■ Given task ■
Identify the lines that contain the string "Continue", then copy each of them.
____ Material for the task
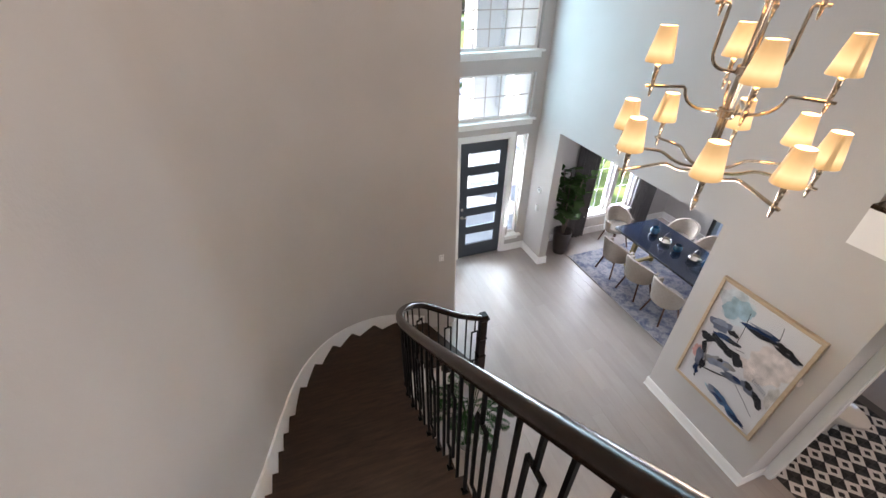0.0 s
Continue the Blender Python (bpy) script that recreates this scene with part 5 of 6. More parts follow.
for k in range(3):
    part("magazine", bx(-0.10 + 0.01 * k, -0.1, 0.004 + 0.012 * k, 0.12, 0.16 - 0.02 * k, 0.014 + 0.012 * k), [PAPER, INK["slate"], PAPER][k], tr)
mir = thing("framed_art", (4.052, 4.14, 1.40), "gold framed art over the dresser", "picture", "", 90)
GOLD = plain("gold_leaf", (0.60, 0.44, 0.18), 0.35, 0.7, 0.5, 0.1, 20)
part("picture_frame", frame_boxes(bmesh.new(), "y", -0.035, -0.001, -0.57, 0.57, -0.40, 0.40, 0.05), GOLD, mir, "gold frame")
part("canvas", bx(-0.57, -0.012, -0.40, 0.57, -0.002, 0.40), INK["blush"], mir)
hk = thing("coat_hooks", (4.052, 2.42, 1.415), "brushed metal hook rail with five hooks", "hooks", "", 90)
part("rail", bx(-0.39, -0.020, -0.010, 0.39, -0.006, 0.010, 0.003), SATIN, hk)
for x in (-0.37, 0.37):
    part("bracket", bx(x - 0.012, -0.024, -0.016, x + 0.012, -0.0005, 0.016, 0.003), SATIN, hk)
for k in range(5):
    x = -0.27 + 0.155 * k
    part("hook", sweep([(x, -0.015, -0.02), (x, -0.05, -0.02), (x, -0.078, 0.01), (x, -0.085, 0.045)], circle(0.013, 8), (1, 0, 0)), SATIN, hk, "", 50)
bg = thing("backpack", (4.052, 2.57, 1.405), "small orange and red cloth backpack hanging from a hook", "backpack")
ORANGE = plain("orange_cloth", (0.66, 0.13, 0.05), 0.8, 0, 0.2, 0.2, 14, 0.2)
REDC = plain("red_cloth", (0.50, 0.04, 0.06), 0.8, 0, 0.2, 0.15, 14, 0.2)


def soft_bag(w, d, h, seed):
    bm = bmesh.new()
    rnd = random.Random(seed)
    rings = []
    for j in range(9):
        t = j / 8
        s = math.sin(math.pi * min(1, 0.12 + t * 0.85)) ** 0.55
        rings.append([bm.verts.new((d * s * math.cos(a) * (1 + 0.12 * math.sin(3 * a + j)), w * s * math.sin(a) * (1 + 0.08 * math.sin(2 * a + j * 0.7)), -h * t)) for a in [2 * math.pi * i / 18 for i in range(18)]])
    for a, b in zip(rings, rings[1:]):
        for i in range(18):
            bm.faces.new((a[i], a[(i + 1) % 18], b[(i + 1) % 18], b[i]))
    bm.faces.new(rings[0])
    bm.faces.new(rings[-1][::-1])
    return bm


_b = soft_bag(0.22, 0.085, 0.33, 3)
bmesh.ops.transform(_b, matrix=Matrix.Translation((0.105, -0.06, -0.055)) @ Matrix.Rotation(radians(-16), 4, "X") @ Matrix.Rotation(radians(-8), 4, "Y"), verts=_b.verts)
part("body", _b, ORANGE, bg, "orange cloth body", 60)
_b = soft_bag(0.19, 0.045, 0.27, 4)
bmesh.ops.transform(_b, matrix=Matrix.Translation((0.045, -0.10, -0.075)) @ Matrix.Rotation(radians(-16), 4, "X"), verts=_b.verts)
part("back_panel", _b, REDC, bg, "dark red cloth back", 60)
_b = bmesh.new()
_fl = [[_b.verts.new((0.10 + 0.13 * u + 0.02 * math.sin(5 * v), -0.16 + 0.10 * u + 0.05 * v, -0.05 - 0.05 * u - 0.20 * v * (1 - 0.25 * u))) for u in [i / 5 for i in range(6)]] for v in [j / 5 for j in range(6)]]
for a, b in zip(_fl, _fl[1:]):
    for i in range(5):
        _b.faces.new((a[i], a[i + 1], b[i + 1], b[i]))
bmesh.ops.solidify(_b, geom=_b.faces[:], thickness=0.012)
part("flap", _b, ORANGE, bg, "folded orange flap", 60)
_b = bmesh.new()
_b.faces.new([_b.verts.new(p) for p in ((0.085, -0.235, -0.06), (0.145, -0.225, -0.075), (0.075, -0.255, -0.20))])
bmesh.ops.solidify(_b, geom=_b.faces[:], thickness=0.01)
part("fold", _b, REDC, bg, "dark red fold")
part("pocket", soft_bag(0.10, 0.035, 0.13, 6), ORANGE, bg, "orange pocket", 60).data.transform(Matrix.Translation((0.20, -0.05, -0.20)))
part("pocket_edge", sweep([(0.205, -0.15, -0.215), (0.245, -0.05, -0.205), (0.205, 0.05, -0.215)], circle(0.007, 6)), PAPER, bg, "pale pocket edge")
part("strap", sweep([(0.06, -0.02, -0.06), (0.078, -0.01, 0.035), (0.088, 0.0, 0.035), (0.10, 0.02, -0.06)], circle(0.010, 6), (0, 1, 0)), REDC, bg, "red hanging loop")
for yy in (-0.18, 0.0):
    part("shoulder_strap", sweep([(0.10, yy, -0.33), (0.13, yy - 0.02, -0.40), (0.16, yy + 0.02, -0.36)], circle(0.009, 6), (0, 1, 0)), PAPER, bg, "pale strap end")
for o in bg.children:
    o.data.transform(Matrix.Diagonal((0.74, 0.78, 0.80, 1.0)))
b2 = thing("cloth_pouch", (4.12, 2.40, 1.02), "white cloth pouch hanging by pink cords", "bag")
_b = soft_bag(0.085, 0.042, 0.17, 8)
part("body", _b, PAPER, b2, "", 60)
for yy in (-0.02, 0.03):
    part("cord", sweep([(0.0, yy, -0.03), (0.02, yy + 0.04, 0.22), (0.014, 0.06, 0.385)], circle(0.0055, 6), (1, 0, 0)), INK["rose"], b2, "pink cord")
outlet((4.05, 2.3, 0.38), 90)
baseboard([(4.05, YB + 0.16), (4.05, YN)], 0.0)
structure("trim_threshold", bx(4.21, YB - 0.02, -0.003, 4.85, YB + 0.03, 0.006), SATIN, "metal strip at the bedroom carpet edge", "trim")
structure("wall_bedroom_entry", bx(5.05, YB + 0.141, 0, 5.17, 3.4, CEILZ), WALL, "grey bedroom entry wall", "wall")
switch_plate((5.05, 1.69, 1.245), -90, 3, "white switch plate inside the bedroom")

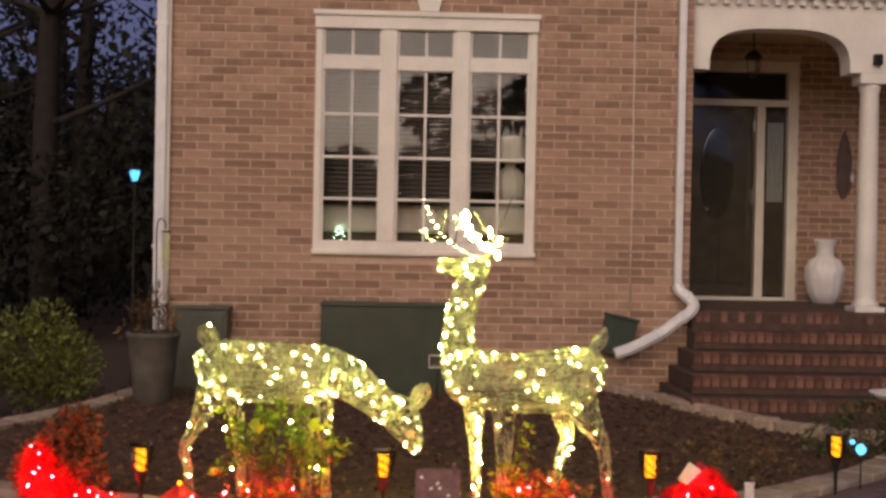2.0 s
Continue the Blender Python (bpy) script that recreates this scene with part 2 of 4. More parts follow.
M_DOOR = mat("dark_door_wood", (0.045, 0.028, 0.013), (0.105, 0.066, 0.030), 5, 0.5, 0.15)
# beige darkened: the unlit rooms' dimness is put into the colour
M_ROOM = mat("dimmed_room_paint", (0.10, 0.08, 0.06), (0.16, 0.13, 0.10), 2, 0.9, 0.05)
M_BLIND = mat("wood_blind", (0.06, 0.05, 0.045), (0.12, 0.10, 0.09), 9, 0.6, 0.1)
M_SHEER = mat("pale_fabric", (0.55, 0.53, 0.48), (0.72, 0.70, 0.64), 9, 0.9, 0.1)
M_CEIL = mat("porch_ceiling_paint", (0.45, 0.38, 0.22), (0.60, 0.52, 0.33), 4, 0.8, 0.05)
M_VASE = mat("white_glaze", (0.66, 0.65, 0.68), (0.82, 0.81, 0.84), 6, 0.3, 0.05)
M_METAL = mat("bright_metal", (0.6, 0.6, 0.6), (0.8, 0.8, 0.8), 20, 0.3, 0.0, metal=1.0)
# red raised so the lights' glow on the toy houses sits in the paint
M_REDGLOWPAINT = mat("glow_red_paint", (0.45, 0.008, 0.018), (0.66, 0.02, 0.04), 12, 0.5, 0.1)
M_HATPAINT = mat("dark_red_paint", (0.20, 0.005, 0.009), (0.34, 0.012, 0.018), 12, 0.5, 0.1)
M_TINSEL_PAINT = mat("pink_paint", (0.45, 0.06, 0.09), (0.62, 0.12, 0.15), 12, 0.5, 0.1)
M_ROOF = mat("toy_roof_paint", (0.10, 0.038, 0.06), (0.19, 0.085, 0.115), 20, 0.7, 0.2)
M_SNOW = mat("snow_white_paint", (0.70, 0.67, 0.66), (0.85, 0.82, 0.80), 30, 0.8, 0.5)
M_GLASS = glass_mat("window_glass", (0.92, 0.94, 0.95))
M_CLEAR = glass_mat("clear_plastic", (0.97, 0.95, 0.90), 0.08)
M_WARM = lamp_mat("warm_bulb", (0.97, 1.0, 0.26), 150.0)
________
■ Result for this exercise ■
Continue the Blender Python (bpy) script that recreates this scene with part 5 of 6. More parts follow.
Continue the Blender Python (bpy) script that recreates this scene with part 2 of 4. More parts follow.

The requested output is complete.